Climbing plants are gorgeous but when they’re also flowering, it’s double the joy. Here are our favourite blossoming vines, and ways to take care of them.
If you enjoy the natural beauty of plants, then think of climbers as the pièce de résistance from nature. They work to cover rough spots, create beautiful doorways and passages, and can be thrown over gazebos and pergolas. These days, climbers are being used decoratively on low walls, pulled up against high walls, and grown against trees with bare trunks, such as palms. They have also become a part of urban concrete decor with climbers like madhumalti that are being grown against flyovers to hide unsightly surfaces. All climber plants are hardy, undemanding, and profusely flowering. They also encourage bird life in urban areas, thereby contributing to the ecological cycle.
BLOSSOMING MIX
There are many different types of flowering climbers with varied heights, colours, and seasonalities. This means that you can spread them around your garden and create another dimension other than the obvious garden plants. The summer glory plant sports bright, carmine red flowers, and works as an excellent ground cover. Other climbers, which are also considered some of the most attractive, are the madhumalti, passion flower, morning glory, antigonon, honeysuckle, garlic vine, and bignonia (also called winter shower). All of them are bushy, hardy, and heavy when it comes to flowering.
Madhumalti, also known as the Rangoon creeper, has pink, white, and red flowers that grow in clusters. This climber needs strong support. Its branches encourage small birds to make their nests.
The morning glory or ipomoea yields enchanting blue and purple flowers. One of the few spreading climbers, thanks to its dense foliage, it is invaluable for covering arbours and growing on screens.
The passion flower is a handsome but heavy climber that needs to be pulled up against the wall. It has blue and scarlet flowers. Honeysuckle is a very bushy vine with fragrant golden flowers. It is best grown in temperate climates where it flowers profusely. The antigonon is another spreading plant, and it looks especially attractive when grown horizontally. Its flowers are pink and red, and bloom from the beginning of summer to the beginning of winter.
If you’re looking for something unusual, the garlic vine is exquisite with its thick bunches of mauve flowers. When you crush the leaves they smell of garlic. Bignonia is perhaps the only climber that grows through the winter. Its orange buds flower in groups, which is why it is called the winter shower.
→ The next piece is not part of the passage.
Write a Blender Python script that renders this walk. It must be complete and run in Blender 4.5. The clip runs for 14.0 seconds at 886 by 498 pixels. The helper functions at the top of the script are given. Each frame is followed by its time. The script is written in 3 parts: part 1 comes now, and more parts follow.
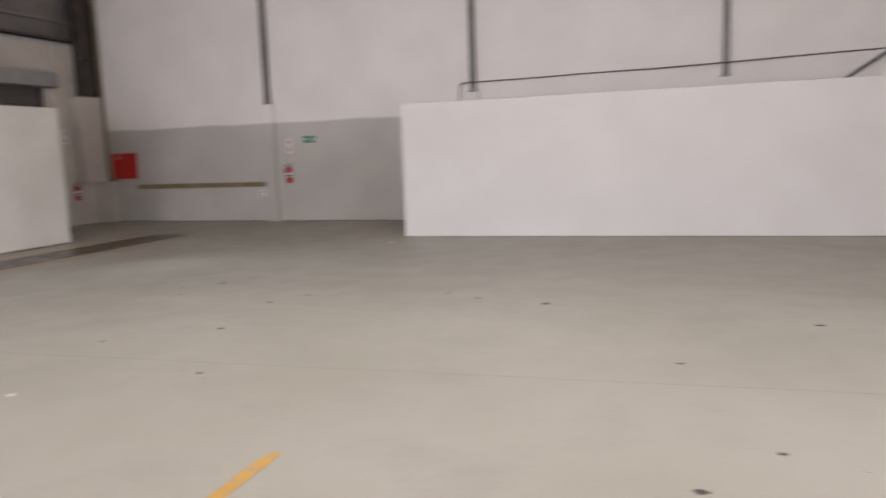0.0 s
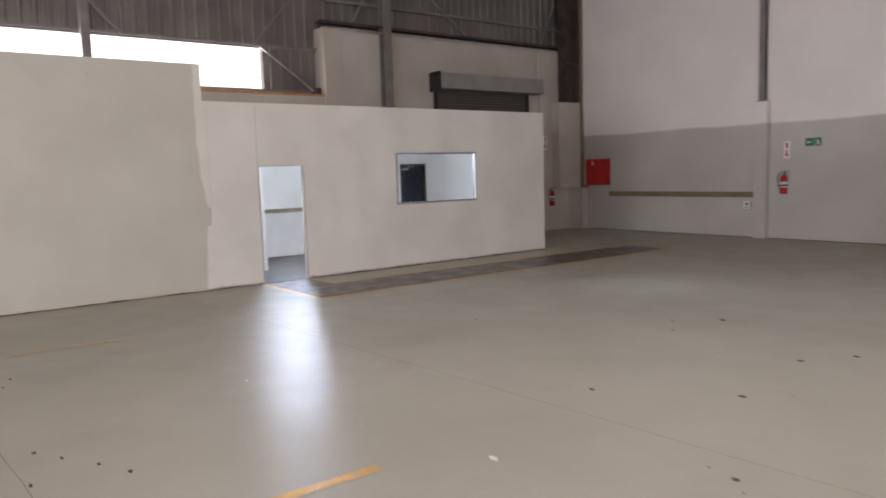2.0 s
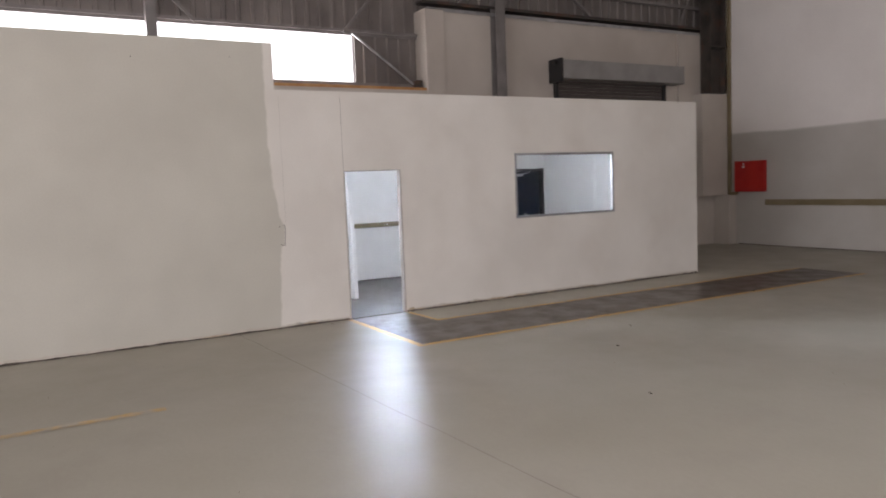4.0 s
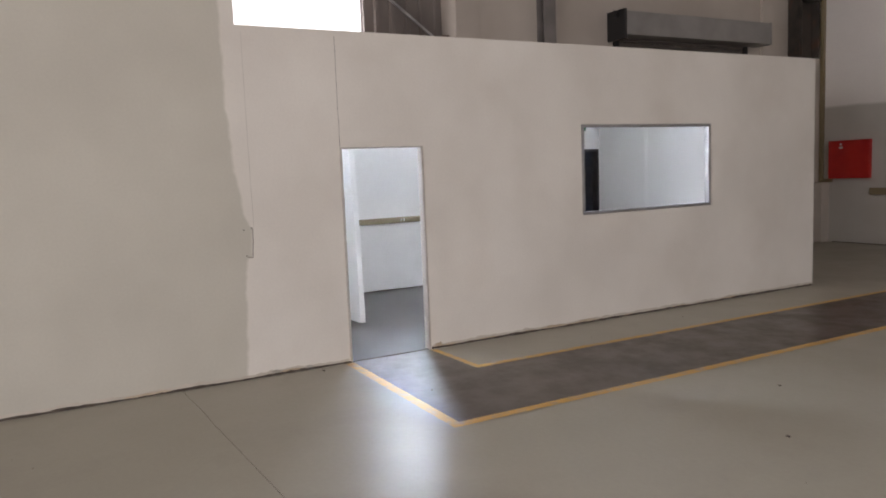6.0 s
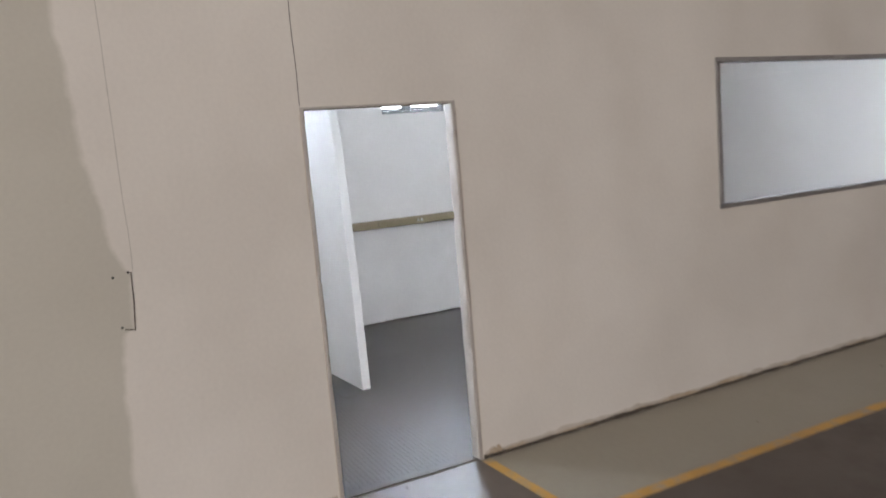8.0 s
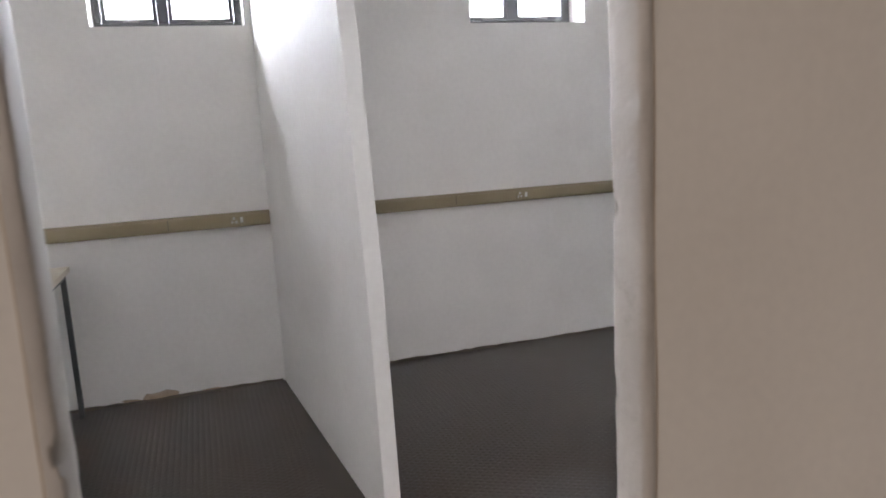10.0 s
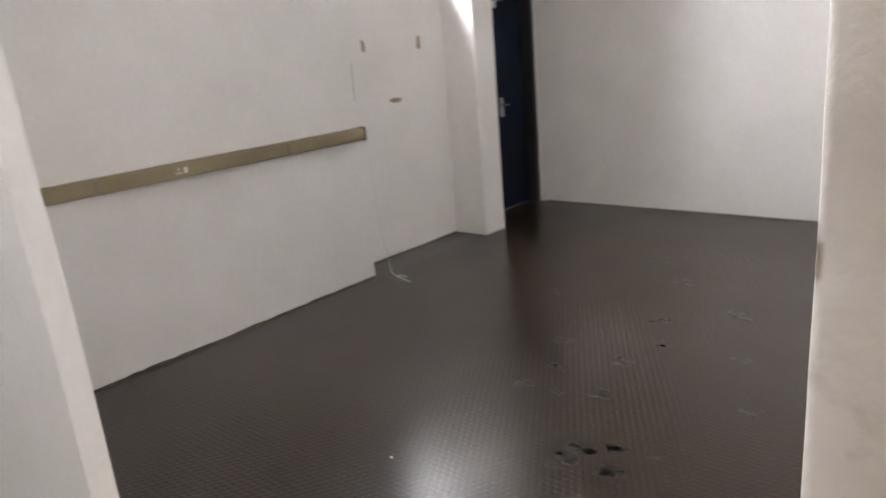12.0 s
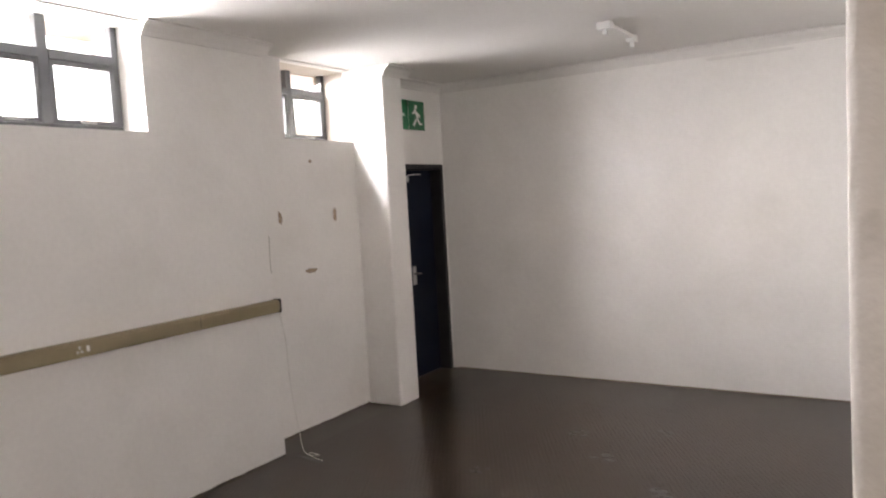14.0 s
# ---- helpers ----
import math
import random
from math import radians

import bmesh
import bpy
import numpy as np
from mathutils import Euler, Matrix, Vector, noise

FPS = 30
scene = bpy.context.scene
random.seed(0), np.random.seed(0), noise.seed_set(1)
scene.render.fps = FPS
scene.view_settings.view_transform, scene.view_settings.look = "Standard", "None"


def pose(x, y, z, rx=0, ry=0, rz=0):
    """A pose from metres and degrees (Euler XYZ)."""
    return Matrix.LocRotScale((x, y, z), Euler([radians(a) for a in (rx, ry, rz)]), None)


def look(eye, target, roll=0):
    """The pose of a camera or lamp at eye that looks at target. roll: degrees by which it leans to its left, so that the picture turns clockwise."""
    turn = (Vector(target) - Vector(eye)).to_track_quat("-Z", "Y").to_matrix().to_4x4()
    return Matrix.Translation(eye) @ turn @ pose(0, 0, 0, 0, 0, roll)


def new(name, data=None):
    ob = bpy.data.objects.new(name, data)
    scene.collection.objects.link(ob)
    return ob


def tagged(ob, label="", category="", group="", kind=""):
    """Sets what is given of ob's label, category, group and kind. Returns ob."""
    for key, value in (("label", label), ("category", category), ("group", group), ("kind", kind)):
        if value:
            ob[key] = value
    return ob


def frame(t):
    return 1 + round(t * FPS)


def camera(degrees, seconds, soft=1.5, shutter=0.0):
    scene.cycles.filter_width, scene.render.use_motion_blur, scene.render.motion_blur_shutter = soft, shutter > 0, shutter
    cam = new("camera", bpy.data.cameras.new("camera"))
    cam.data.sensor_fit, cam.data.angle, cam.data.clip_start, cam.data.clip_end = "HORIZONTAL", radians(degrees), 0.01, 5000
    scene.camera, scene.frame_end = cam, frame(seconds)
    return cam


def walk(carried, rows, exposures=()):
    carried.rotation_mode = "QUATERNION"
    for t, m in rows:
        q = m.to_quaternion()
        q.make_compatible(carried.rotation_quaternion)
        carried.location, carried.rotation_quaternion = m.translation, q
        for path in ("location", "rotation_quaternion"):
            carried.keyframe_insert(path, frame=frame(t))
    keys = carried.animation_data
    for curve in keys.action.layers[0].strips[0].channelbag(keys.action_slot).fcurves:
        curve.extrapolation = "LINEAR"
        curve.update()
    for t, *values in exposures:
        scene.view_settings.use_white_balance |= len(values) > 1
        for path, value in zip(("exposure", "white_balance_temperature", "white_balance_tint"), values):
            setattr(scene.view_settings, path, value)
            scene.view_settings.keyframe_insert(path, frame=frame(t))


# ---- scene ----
cam = camera(62.5, 14.0, soft=1.8, shutter=0.45)
# seconds, eye, target, roll
PATH = [
    (0, (13.651, -6.501, 1.858), (13.024, -4.621, 1.59), -2.0),
    (0.5, (13.321, -6.294, 1.856), (12.218, -4.652, 1.56), -2.8),
    (1, (12.917, -5.927, 1.858), (11.532, -4.51, 1.584), -1.9),
    (1.5, (12.411, -5.596, 1.87), (10.944, -4.258, 1.626), -0.6),
    (2, (11.903, -5.166, 1.861), (10.323, -3.959, 1.65), -1.7),
    (2.5, (11.294, -4.805, 1.845), (9.646, -3.693, 1.63), -1.1),
    (3, (10.679, -4.45, 1.809), (9.005, -3.384, 1.56), -1.7),
    (3.5, (10.022, -4.132, 1.826), (8.302, -3.133, 1.617), -3.1),
    (4, (9.333, -3.811, 1.812), (7.601, -2.826, 1.636), -2.3),
    (4.2, (9.061, -3.693, 1.814), (7.308, -2.745, 1.645), -1.4),
    (6.3, (6.031, -2.254, 1.778), (4.277, -1.321, 1.548), -2.6),
    (6.5, (5.729, -2.139, 1.762), (3.972, -1.219, 1.507), -2.3),
    (7, (4.994, -1.801, 1.761), (3.246, -0.872, 1.472), -2.1),
    (7.5, (4.251, -1.443, 1.762), (2.498, -0.528, 1.463), -3.4),
    (7.9, (3.649, -1.151, 1.759), (1.887, -0.243, 1.497), -5.0),
    (8, (3.536, -1.088, 1.769), (1.768, -0.19, 1.511), -4.8),
    (8.2, (3.28, -0.93, 1.785), (1.488, -0.072, 1.555), -4.6),
    (10.3, (0.795, 0.234, 1.55), (-1.082, 0.84, 1.215), -3.2),
    (10.5, (0.732, 0.171, 1.557), (-1.102, 0.893, 1.216), -2.6),
    (11, (0.333, 0.224, 1.619), (-1.363, 1.204, 1.218), -3.2),
    (11.5, (0.188, 0.185, 1.637), (-1.286, 1.452, 1.169), -3.3),
    (12, (0.071, 0.138, 1.641), (-1.182, 1.601, 1.101), -4.8),
    (12.5, (-0.013, 0.108, 1.648), (-1.066, 1.673, 0.985), -8.0),
    (13, (-0.053, 0.1, 1.671), (-1.058, 1.694, 1.001), -6.8),
    (13.3, (-0.056, 0.091, 1.713), (-1.058, 1.752, 1.227), -5.7),
    (13.5, (-0.052, 0.1, 1.735), (-1.036, 1.811, 1.411), -3.8),
    (14, (-0.048, 0.117, 1.773), (-1.102, 1.81, 1.627), -3.2),
]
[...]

It flowers from January to April.
Morning Glory
Honeysuckle
Passion Flower
GROWING GUIDE
Most of these climbers are grown from cuttings, and should be planted either in February, or in early August. They are so hardy that, even in peak summer, they need proper watering, about twice a week. During the summer months use mowed grass as mulch to keep the soil moist. Do not use manure for the climbers for it leads to more leaves and fewer flowers. Eventually, after the flowering period is over, thin the climbers by removing the extra branches.
Low Grow
The lowest in height with flowers in red and white is the gloriosa. Grown from rhizomes, it yields small flowers. Other low climbers include the senecio and allamanda. The former is a climber/ground cover with single-petalled orange flowers, from summer to early winter. The allamanda flowers from June to October with trumpetshaped flowers in pink and yellow. Lastly, petrea is a shrub climber with clusters of purple flowers.